The IG case was a total bust. Nevertheless, Mr. Aspin said he had “lost confidence” in the accused, relieved General Butchko from duty, and barred all four from further work in acquisition. His announcement ignored a fifth person, Darleen Druyun, whose reputation was smeared by the report. That left her unpunished but not explicitly exonerated either.

The report weaves a hairy tale of premature progress payments to help the contractor, failure to keep senior officials informed, and intimidation of those who tried to impede the wrongdoing. The Air Force rebuttal, submitted April 21, found 206 IG statements of “fact” not supported by the documents referenced and 100 instances of opinions and subjective conclusions mixed in with the “facts.” If any of the charges in the 103-page IG report are valid, nobody has offered credible proof.

In February 1992, Rep. John Conyers, Jr. (D-Mich.), chairman of the House Government Operations Committee and a foe of the C-17 program, asked the Defense IG to look into cash flow to the contractor, McDonnell Douglas. It began as an “administrative inquiry,” so the inspectors did not follow strict “audit standards” in collecting evidence. Somewhere along the line, the investigation took on criminal overtones, but the looser administrative standards still applied. At one point, the IG said a witness had characterized a particular action as “a trick.” What happened was that the investigator introduced that word in an interview, then led the witness to agree to it. That is small potatoes, however, compared with the rest of it.

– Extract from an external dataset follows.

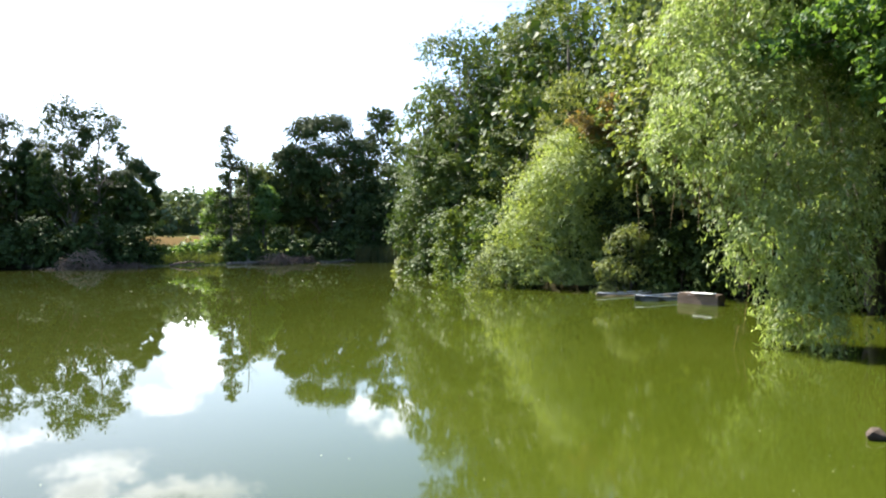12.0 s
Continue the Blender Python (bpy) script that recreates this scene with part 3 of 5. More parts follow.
def build_ground():
    az = np.linspace(95, -265, 481)[:-1]
    close = np.array([.001, .15, .3, .5, .7, .9, 1.1])
    inner = np.linspace(0.02, 1, 44)
    outer = np.array([.15, .3, .5, .8, 1.2, 1.8, 2.6, 3.6, 5, 7, 9.5, 13, 18, 25, 34, 46, 62, 84, 112, 150, 200, 260, 330, 400, 480, 600, 800, 1100, 1600, 2600, 4200])
    rad = shore_radius(az)[:, None]
    rr = np.concatenate([np.broadcast_to(close, (len(az), len(close))), 1.2 + (rad - 1.2) * inner[None], rad + outer[None]], 1)
    a = np.radians(az)[:, None]
    x, y = -np.sin(a) * rr, np.cos(a) * rr
    z = ground_height(x, y)
    s = rr - rad
    rng = np.random.default_rng(5)
    z = z + rng.normal(size=z.shape) * np.clip(s * .02, 0, .06) * (s < 60)
    na, nr = rr.shape
    i, j = np.meshgrid(np.arange(na), np.arange(nr - 1), indexing="ij")
    k = (i + 1) % na
    faces = np.stack([i * nr + j, i * nr + j + 1, k * nr + j + 1, k * nr + j], -1).reshape(-1, 4)
    me = raw_mesh("ground", np.stack([x, y, z], -1).reshape(-1, 3), faces[:, ::-1], GROUND, smooth=True)

    def zone(name, values):
        me.attributes.new(name, "FLOAT", "POINT").data.foreach_set("value", np.clip(values, 0, 1).astype(np.float32).ravel())

    A = np.broadcast_to(az[:, None], rr.shape)
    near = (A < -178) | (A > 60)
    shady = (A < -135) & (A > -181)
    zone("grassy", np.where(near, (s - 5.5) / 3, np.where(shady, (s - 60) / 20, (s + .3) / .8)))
    # The floor under the woods is darkened in place of their shade.
    zone("shaded_mould", np.where((A < -135) & (A > -200), (s - np.where(A > -181, -.3, 4.5)) / np.where(A > -181, .3, .8), np.where((A < -37) & (A > -77) & ((A < -43) | (s < 18)), s + 2, np.where((A <= -77) & (A > -113.5), (s + .6) / .5, 0))) * (s < np.where(A > -77, 330, 60)))
    zone("sand", ((A < -180.5) & (A > -225)) * np.clip((s - .2) / .5, 0, 1) * np.clip((6.5 - s) / 2.5, 0, 1))
    zone("field", ((A < -15.5) & (A > -43) & (s > 22)) * np.clip((s - 22) / 10, 0, 1))
    zone("crop", ((A < -20.5) & (A > -29.5) & (s > 45) & (s < 150)) * 1.0)
    straw = ((A < -114) & (A > -119.5) & (s > 8) & (s < 60)) * 1.0
    zone("straw", straw)
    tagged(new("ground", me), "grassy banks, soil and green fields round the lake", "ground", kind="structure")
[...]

As a multitude of experts attest, the IG relied on assumptions-many of them incorrect-about contracting rules. The report indicts the accused for following a formal written policy established by the Defense Department in 1989. (The IG office disagrees with this policy, but had been told previously by Defense Department officials that the IG interpretation is wrong.) In another instance, according to contracting experts, the C-17 program officials would have been on dangerous legal ground had they taken the actions the IG thought proper.

The IG reported a nefarious “plan,” in effect a conspiracy to conceal problems and do evil deeds. There is no evidence that any such plan existed. Senior officials, including the under secretary of Defense for Acquisition, were kept very well informed. Furthermore, people who disagreed with the supposed conspirators were regularly filing documents called “Bellringer” reports with a clear channel to the top levels of the Pentagon. Then there is the matter of intimidation. The report is fuzzy on the specifics. Two of the presumed intimidees were not present at a meeting where the most dramatic instance supposedly happened. A third, who was there, filed a sworn statement saying he was not intimidated.

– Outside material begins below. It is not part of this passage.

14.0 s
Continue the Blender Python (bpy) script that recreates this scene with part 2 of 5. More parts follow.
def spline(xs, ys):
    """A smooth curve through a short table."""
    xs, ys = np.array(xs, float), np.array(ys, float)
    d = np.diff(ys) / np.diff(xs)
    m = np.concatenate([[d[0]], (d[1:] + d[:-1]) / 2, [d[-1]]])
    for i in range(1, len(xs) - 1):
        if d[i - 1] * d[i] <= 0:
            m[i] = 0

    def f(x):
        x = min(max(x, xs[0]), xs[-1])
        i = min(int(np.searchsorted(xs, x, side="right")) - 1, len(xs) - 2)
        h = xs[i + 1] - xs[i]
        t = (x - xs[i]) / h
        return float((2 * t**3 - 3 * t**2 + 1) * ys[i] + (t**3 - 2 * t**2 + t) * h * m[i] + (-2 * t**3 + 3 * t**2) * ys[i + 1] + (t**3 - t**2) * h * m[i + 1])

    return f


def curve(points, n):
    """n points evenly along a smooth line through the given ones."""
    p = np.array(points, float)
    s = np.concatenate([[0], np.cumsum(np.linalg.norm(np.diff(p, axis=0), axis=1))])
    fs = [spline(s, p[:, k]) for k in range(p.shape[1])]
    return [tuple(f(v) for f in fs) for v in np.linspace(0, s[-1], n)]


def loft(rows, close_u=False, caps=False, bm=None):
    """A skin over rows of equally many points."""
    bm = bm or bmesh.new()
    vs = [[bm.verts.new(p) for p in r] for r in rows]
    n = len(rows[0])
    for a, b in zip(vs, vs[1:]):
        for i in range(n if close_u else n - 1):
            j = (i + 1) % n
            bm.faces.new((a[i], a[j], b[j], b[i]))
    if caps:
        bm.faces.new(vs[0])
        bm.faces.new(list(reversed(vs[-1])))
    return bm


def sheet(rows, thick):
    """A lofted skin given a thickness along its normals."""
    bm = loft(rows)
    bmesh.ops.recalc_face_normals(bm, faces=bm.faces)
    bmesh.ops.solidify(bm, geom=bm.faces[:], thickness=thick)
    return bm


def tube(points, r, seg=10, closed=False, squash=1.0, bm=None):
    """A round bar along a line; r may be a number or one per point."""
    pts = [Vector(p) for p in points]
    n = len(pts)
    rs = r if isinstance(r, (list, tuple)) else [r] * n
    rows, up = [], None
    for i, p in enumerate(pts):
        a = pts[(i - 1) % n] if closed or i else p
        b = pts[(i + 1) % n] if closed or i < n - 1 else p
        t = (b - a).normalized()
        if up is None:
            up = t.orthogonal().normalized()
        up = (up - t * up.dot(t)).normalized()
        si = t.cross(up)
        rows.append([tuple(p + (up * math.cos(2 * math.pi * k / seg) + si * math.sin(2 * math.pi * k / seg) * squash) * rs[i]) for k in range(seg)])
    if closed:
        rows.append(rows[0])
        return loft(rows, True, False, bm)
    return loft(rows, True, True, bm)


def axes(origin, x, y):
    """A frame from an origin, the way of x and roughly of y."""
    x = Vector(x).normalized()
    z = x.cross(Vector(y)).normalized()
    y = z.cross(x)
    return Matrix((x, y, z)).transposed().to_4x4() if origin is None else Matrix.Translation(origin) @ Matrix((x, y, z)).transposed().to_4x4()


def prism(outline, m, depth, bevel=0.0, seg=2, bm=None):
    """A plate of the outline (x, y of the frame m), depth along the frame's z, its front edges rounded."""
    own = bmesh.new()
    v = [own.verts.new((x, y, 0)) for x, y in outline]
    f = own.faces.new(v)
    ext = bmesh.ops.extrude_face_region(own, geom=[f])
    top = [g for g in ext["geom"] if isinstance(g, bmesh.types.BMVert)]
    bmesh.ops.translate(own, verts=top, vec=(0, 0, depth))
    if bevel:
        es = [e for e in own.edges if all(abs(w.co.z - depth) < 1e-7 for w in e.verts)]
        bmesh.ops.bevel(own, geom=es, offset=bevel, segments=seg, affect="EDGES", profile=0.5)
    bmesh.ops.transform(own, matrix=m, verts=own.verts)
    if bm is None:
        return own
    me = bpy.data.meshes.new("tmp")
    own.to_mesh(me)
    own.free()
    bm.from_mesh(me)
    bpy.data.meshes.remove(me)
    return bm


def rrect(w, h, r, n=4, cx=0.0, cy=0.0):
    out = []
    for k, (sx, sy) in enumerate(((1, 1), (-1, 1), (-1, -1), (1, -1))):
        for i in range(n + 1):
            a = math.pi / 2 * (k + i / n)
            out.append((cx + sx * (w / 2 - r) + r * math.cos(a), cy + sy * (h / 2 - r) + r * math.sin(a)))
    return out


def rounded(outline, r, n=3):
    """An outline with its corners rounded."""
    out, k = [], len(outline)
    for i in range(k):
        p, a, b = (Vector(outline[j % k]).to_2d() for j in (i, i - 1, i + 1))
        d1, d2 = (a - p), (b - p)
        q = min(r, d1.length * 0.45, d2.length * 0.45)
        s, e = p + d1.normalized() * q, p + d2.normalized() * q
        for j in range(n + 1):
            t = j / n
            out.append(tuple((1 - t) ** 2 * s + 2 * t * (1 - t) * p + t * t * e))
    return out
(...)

After publishing the IG report, the Defense Department allowed the Air Force and the accused eight weeks to reply. For six of those eight weeks, Deputy Inspector General Derek Vander Schaaf refused to let the Air Force make copies of testimony from some witnesses, saying he feared reprisals against them. The Air Force legal team said that “a major impediment to exhaustive study is that many of the allegations by DoD IG are simply too vague to be susceptible to meaningful legal analysis.”

Inadvertently, the review team handed Mr. Aspin the tool he eventually used. It said that while no misconduct took place, some management decisions by two of the officials were “questionable”–but that such a conclusion is apparent only with “twenty-twenty hindsight” and that the decisions made were within the range of normal management discretion. Mr. Aspin pounced on this as an excuse to fire all four.

The most plausible explanation is from a Pentagon official who says Mr. Aspin needed to put “blood on the rock” to appease Mr. Conyers and other critics in Congress. Indeed, the harsh action was applauded by some on Capitol Hill who believe the program is managed badly and that anyone making decisions about the C-17 two years ago must be guilty of something.

If the people dismissed did anything wrong, it was not established by the innuendo-laden IG report. Nor has it been established by additional evidence brought forth since. Mr. Aspin says the General Counsel will now develop procedures to ensure that the IG deals fairly with persons who are the subject of such reports in the future. For at least four individuals, that correction comes a little late.